Los que se negaran a hacerlo despertarían admiración, en lugar de ser condenados. Y en cambió tus acciones serían consideradas injuriosas y tu solicitud para ser pagado considerada extorsión, pura y simple.

 

El vigilante y el Estado tienen dos actividades no diferentes. Pero cuando entra en juego el poder político, esto legitima la cosa: es decir aceptamos las acciones de los gobiernos que evidentemente serían consideradas inmorales, en caso de llevarse a cabo por un individuo o por un grupo de personas sin uniforme.

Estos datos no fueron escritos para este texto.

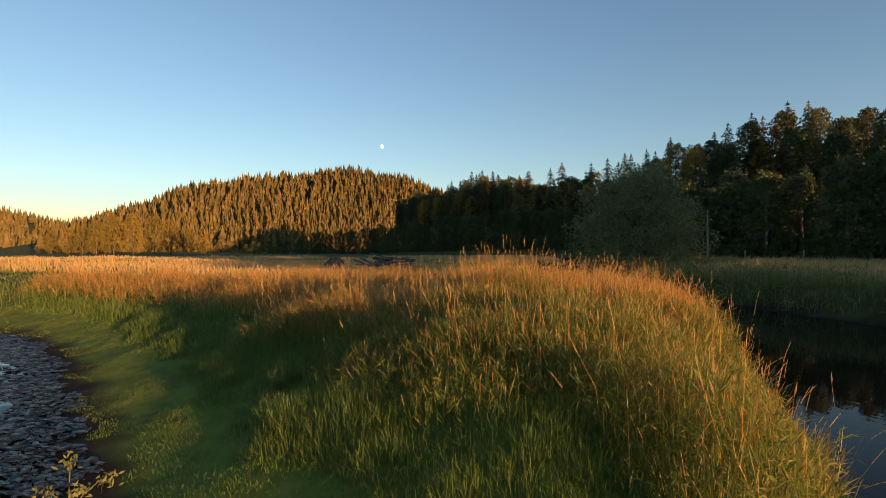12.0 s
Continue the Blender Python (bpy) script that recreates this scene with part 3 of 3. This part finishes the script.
# the mound's reed grass: stems with seed heads, and the leaves that spring from them
for nm, box, stems, leaves, seed, wd in (("reed_grass", (-18, -2.5, 3, 18.5), 330, 2300, 21, 0.0105), ("reed_grass_far", (-37, -18, -8, 21), 90, 80, 22, 0.024)):
    for leafy_part, per in ((False, stems), (True, leaves)):
        x, y, u = scatter(*box, per, seed + 40 * leafy_part)
        d = shore_distance(x, y)
        x, y, u, d = (q[d > 0.1] for q in (x, y, u, d))
        t = tall_share(x, y)
        ok = (d > 0.3 + 0.2 * cloud(x, y, 1.1, 0.3)) & (u < np.clip(1.15 * t - 0.06, 0, 1)) & ~bare_tip(x, y)
        x, y, t, d = x[ok], y[ok], t[ok], d[ok]
        r = np.random.default_rng(seed + 5)
        high = mound_high(x, y, d, t)
        ripe = r.random(len(x)) < 0.07 + 0.8 * t * smooth01((-11.0 - x + 0.25 * (y - 11)) / 4.0 + 0.4 * cloud(x, y, 2.0, 1.1)) * smooth01((slough_distance(x, y) - 3.6) / 1.5)
        g = ~ripe
        if leafy_part:
            lift = high * r.uniform(0.1, 0.95, len(x))
            size = r.uniform(0.1, 0.3, len(x)) * (wd / 0.011) ** 0.6
            leaf_sheet(nm + "_leaves", "green and yellow leaves of the reed grass", G_MIX, x[g], y[g], size[g], np.full(g.sum(), wd * 0.95), 1.7, seed + 3, lift[g])
            leaf_sheet(nm + "_dry_leaves", "dry leaves of the reed grass", G_DRY, x[ripe], y[ripe], size[ripe], np.full(ripe.sum(), wd * 0.7), 0.8, seed + 4, lift[ripe])
        else:
            high = high * (0.7 + 0.55 * r.random(len(x)))
            blade_sheet(nm, "tall ripe reed grass glowing on the mound", G_DRY, x[ripe], y[ripe], high[ripe] * 1.12, np.full(ripe.sum(), wd * 0.55), 0.24, seed + 1, plume=(0.34, 0.1, 0.042))
            blade_sheet(nm + "_green", "tall green reed grass on the mound", G_MIX, x[g], y[g], high[g] * 0.92, np.full(g.sum(), wd * 0.5), 0.28, seed + 2, plume=(0.26, 0.075, 0.05))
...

Ahí radica la autoridad política: la supuesta propiedad moral en virtud de que “los gobiernos ejercen la coerción de manera no permitida a los demás y los ciudadanos deben obedecer, ya que no estarían obligados a obedecer a nadie.”

 

Huemer llama a sí mismo un «extremista razonable», sus conclusiones son «extremas», excéntricas a la discusión contemporánea anclada al estado, pero sus premisas son planas, inmediatamente comprensibles para la mayoría.

Propugnador del “intuicionismo ético” –la moral del sentido común, que todos entendemos, que todos tenemos “adentro”- Huemer se aleja de los caminos trillados por los pensadores libertarios que defienden sus puntos de vista en la práctica (la intervención estatal tiende a no funcionar y produce efectos perversos) o por referencia a alguna versión de la teoría de los derechos naturales de Locke.

Para demostrar que “la autoridad política es una ilusión”, Huemer en cambio apela a un cierto escepticismo sobre la benevolencia del poder, que en realidad es una de nuestras «ideas» más inmediatas sobre el tema de las relaciones políticas.

Quiere traer a su lector a ver la “sensatez” de la opción anarquista: es decir del orden sin estado, sin coerción: “¿Qué da al gobierno el derecho a comportarse de maneras que consideraríamos malas si fuese otro agente el que se comportase así? ¿Y por qué deberíamos obedecer los mandatos del gobierno?”

 

Típicamente, si algún tipo de acción viola los derechos de alguien – por ejemplo, robos, secuestros o asesinatos – la acción no se convertirá en éticamente permisible y no violadora de derechos si un gran número de personas apoyan la acción en vez de oponerse. Si estás en un grupo de amigos y cinco de ellos deciden robarte, mientras que sólo tres se oponen a ello, el voto mayoritario no hace éticamente permisible robarte. Igualmente, incluso si toda ley fuese directamente autorizada por un referéndum popular de todos los afectados por la ley, no está claro por qué esto legitimaría una ley que de otra manera hubiese sido una violación de derechos. (Las cosas se vuelven más complicadas en una sociedad en la que vota una minoría de la gente, y votan simplemente para elegir a representantes que pueden o no cumplir sus promesas, y hacer o no lo que sus votantes querían).

 

En conclusión nos obliga a una comparación detallada entre los argumentos en contra de una sociedad anarquista, y la situación en la realidad en que vivimos. Los estados nos enseñan «fracasos» no diferentes de los desastres que nos hacen temer por la anarquía. ¿Estamos seguros de que las cosas cambiarían para peor en la ausencia de un tomador de decisiones absoluto y de última instancia?

El libro de Huemer, anarquista del sentido común, puede agrietar las certidumbres de muchos.

 

 

He aprovechado de la reseña y de unas páginas del libro en cuestión que encontré en un periódico en Italia por Alberto Mingardi.